High Performance Open Table Format

Over the past couple of years, there is a growing trend with data warehouses to support reads/writes on top of an "open table format" layer. The Table Format consists of one or more open file formats, metadata around how the files constitute the table and a protocol for concurrently reading/writing to such tables. Though Hudi offers more than such a table format layer, it packs a powerful native open table format designed for high performance even on the largest tables in the world.

Why Hudi?

  • Hudi format stores metadata in both an event log (timeline) and snapshot representations (metadata table), allowing for minimal storage overhead for keeping lots of versions of table, while still offering fast access for planning snapshot queries.
  • Metadata about the table is also stored in an indexed fashion, conducive to efficient query processing. For e.g. statistics about columns, partitions are stored using an SSTable like file format, to ensure only smaller amounts of metadata, relevant to columns part of a query are read.
  • Hudi is designed from ground up with an indexing component that improves write/query performance, at the cost of relatively small increased storage overhead. Various indexes like hash-based record indexes, bloom filter indexes are available, with more on the way.
  • When it comes to concurrency control (CC), Hudi judiciously treats writers, readers and table services maintaining the table as separate entities. This design enables Hudi helps achieve multi-version concurrency control (MVCC) between writer and compaction/indexing, that allows writers to safely write without getting blocked or retrying on conflicts which waste a lot of compute resources in other approaches.
  • Between two writers, Hudi uses Optimistic Concurrency Control (OCC) to provide serializability on write completion time (commit time ordering) and a novel non-blocking concurrency control (NBCC) with record merging based on event-time (event-time processing).
  • With these design choices and interoperability provided with Apache XTable to other table formats, Hudi tables are quite often the fastest backing tables for other table formats like Delta Lake or Apache Iceberg.

Open Data Platform

Many organizations seek to build a data platform that is open, future-proof and extensible. This requires open-source components that provide data formats, APIs and data compute services, that can be mixed and matched together to build out the platform. Such an open platform is also essential for organizations to take advantage of the latest technologies and tools, without being beholden to a single vendor's roadmap.

Why Hudi?

  • Hudi only operates on data in open data, file and table formats. Hudi is not locked to any particular data format or storage system.
  • While open data formats help, Hudi unlocks complete freedom by also providing open compute services for ingesting, optimizing, indexing and querying data. For e.g Hudi's writers come with a self-managing table service runtime that can maintain tables automatically in the background on each write. Often times, Hudi and your favorite open query engine is all you need to get an open data platform up and running.
  • Examples of open services that make performance optimization or management easy include: auto file sizing to solve the "small files" problem, clustering to co-locate data next to each other, compaction to allow tuning of low latency ingestion + fast read queries, indexing - for faster writes/queries, Multi-Dimensional Partitioning (Z-Ordering), automatic cleanup of uncommitted data with marker mechanism, auto cleaning to automatically removing old versions of files.
  • Hudi provides rich options for pre-sorting/loading data efficiently and then follow on with rich set of data clustering techniques to manage file sizes and data distribution within a table. In each case, Hudi provides high-degree of configurability in terms of when/how often these services are scheduled, planned and executed. For e.g. Hudi ships with a handful of common planning strategies for compaction and clustering.
  • Along with compatibility with other open table formats like Apache Iceberg/Delta Lake, and catalog sync services to various data catalogs, Hudi is one of the most open choices for your data foundation.

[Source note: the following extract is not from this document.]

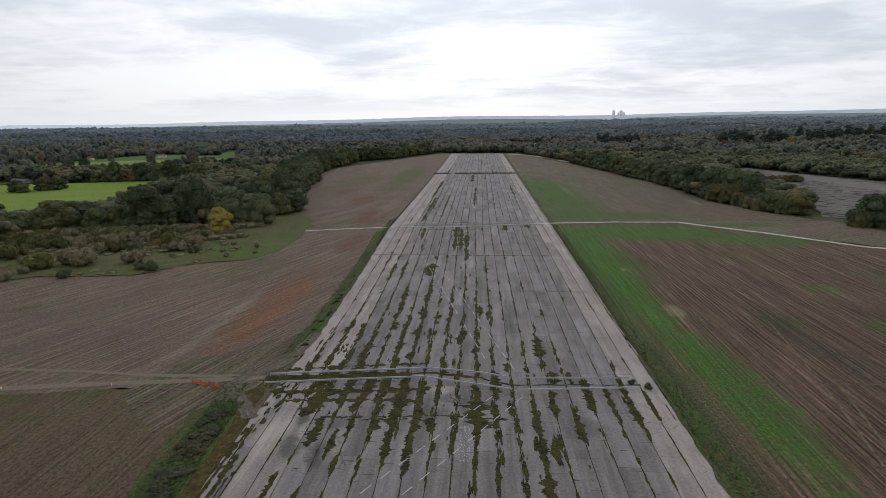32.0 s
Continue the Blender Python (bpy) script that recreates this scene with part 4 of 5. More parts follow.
# big trees of the left-hand wood: kind, x, y, width, height
SIZE = {0: (12.4, 12.5), 1: (11.2, 11.5), 2: (9.2, 10.0), 3: (10.0, 14.5), 4: (8.4, 8.5), 5: (10.4, 8.2)}


def grow(i, x, y, w, h):
    a, b = SIZE[i]
    ob = plant(i, x, y, 0.84 * w / a, 1.04 * h / b)
    if i == 5:
        ob.location.z -= 0.16 * h
    return ob


for i, x, y, w, h in ((1, -141, 612, 20, 17), (4, -121, 588, 15, 13), (4, -120, 552, 12, 10), (4, -128, 548, 9, 7), (3, -153, 549, 15, 18), (1, -162, 560, 15, 16), (1, -180, 538, 17, 14),
                      (2, -192, 532, 12, 11), (0, -201, 528, 17, 11), (2, -213, 526, 12, 8), (1, -224, 530, 18, 9.5), (0, -238, 526, 16, 10), (2, -250, 520, 15, 11), (1, -186, 590, 18, 13), (0, -206, 575, 15, 9), (1, -345, 600, 18, 10), (0, -362, 618, 18, 11), (1, -352, 640, 16, 9), (2, -340, 585, 14, 9), (5, -244, 455, 10, 7)):
    grow(i, x, y, w, h)
for poly, gap in ((VALLEY_WOOD, 12.0), (BANK_BELT, 11.5)):
    y = 250.0
    while y < 830:
        x = -560.0
        while x < -205:
            px, py = x + rng.uniform(-3.5, 3.5), y + rng.uniform(-3.5, 3.5)
            if inside(px, py, poly):
                edge = py < 440 and px > -250
                h = rng.uniform(10.5, 14.5) if edge else rng.uniform(9.0, 11.5) if py < 520 else rng.uniform(8.5, 12.5)
                if poly is BANK_BELT:
                    h = rng.uniform(7.5, 11.0)
                elif px > -290 and py > 450:
                    h = rng.uniform(6.0, 9.0)
                grow(rng.choice((0, 1, 2, 3, 0, 5, 4) if poly is VALLEY_WOOD else (2, 2, 0, 4, 5)), px, py, rng.uniform(10.5, 16.0), h)
            x += gap
        y += gap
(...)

Efficient Data lakes with Incremental Processing

Organizations spend close to 50% of their budgets on data pipelines, that transform and prepare data for consumption. As data volumes increase, so does the cost of running these pipelines. Hudi has a unique combination of features that make it a very efficient choice for data pipelines, by introducing a new paradigm for incremental processing of data. The current state-of-the-art prescribes two completely different data stacks for data processing. Batch processing stack stores data as files/objects on or cloud storage, processed by engines such as Spark, Hive and so on. On the other hand, the stream processing stack stores data as events in independent storage systems like Kafka, processed by engines such as Flink. Even as processing engines provide unified APIs for these two styles of data processing, the underlying storage differences make it impossible to use one stack for the other. Hudi offers a unified data lakehouse stack that can be used for both batch and streaming processing models.

Hudi introduces "incremental processing" to bring stream processing model (i.e. processing only newly added or changed data every X seconds/minutes) on top of batch storage (i.e. data lakehouse built on open data formats on the cloud), combining the best of both worlds. Incremental processing requires the ability to write changes quickly into tables using indexes, while also making the data available for querying efficiently. Another requirement is to be able to efficiently compute the exact set of changes to a table between two points in time for pipelines to efficiently only process new data each run, without having to scan the entire table. For the more curious, a more detailed explanation of the benefits of incremental processing can be found here.

Why Hudi?

  • By bringing streaming primitives to data lake storage, Hudi opens up new possibilities by being able to ingest/process data within few minutes and eliminate need for specialized real-time analytics systems.
  • Hudi groups records into file groups, with updates being tied to the same file group, limiting the amount of data scanned for the query i.e only log files within the same file group need to be scanned for a given base file
  • Hudi adds low-overhead record level metadata and supplemental logging of metadata to compute CDC streams, to track how a given changes/moves within the table, in the face of writes and background table services. For e.g. Hudi is able to preserve change history even if many small files are combined into another file due to clustering and does not have any dependency on how table snapshots are maintained. In snapshot based approaches to tracking metadata, expiring a single snapshot can lead to loss of change history.
  • Hudi can encode updates natively without being forced to turn them into deletes and inserts, which tends to continuously redistribute records randomly across files, reducing data skipping efficiency. Hudi associates a given delete or update to the original file group that the record was inserted to (or latest clustered to), which preserves the spatial locality of clustered data or temporal order in which record were inserted. As a result, queries that filter on time (e.g querying events/logs by time window), can efficiently only scan few file groups to return results.
  • Building on top of this, Hudi also supports partial update encoding for encoding partial updates efficiently into delta logs. For columnar data, this means write/merge costs are proportional to number of columns in a merge/update statement.
  • The idea with MoR is to reduce write costs/latencies, by writing delta logs (Hudi), positional delete files (iceberg). Hudi employs about 4 types of indexing to quickly locate the file that the updates records belong to. Formats relying on a scan of the table can quickly bottleneck on write performance. e.g updating 1GB into a 1TB table every 5-10 mins.
  • Hudi is the only lakehouse storage system that natively supports event time ordering and late data handling for streaming workloads where MoR is employed heavily.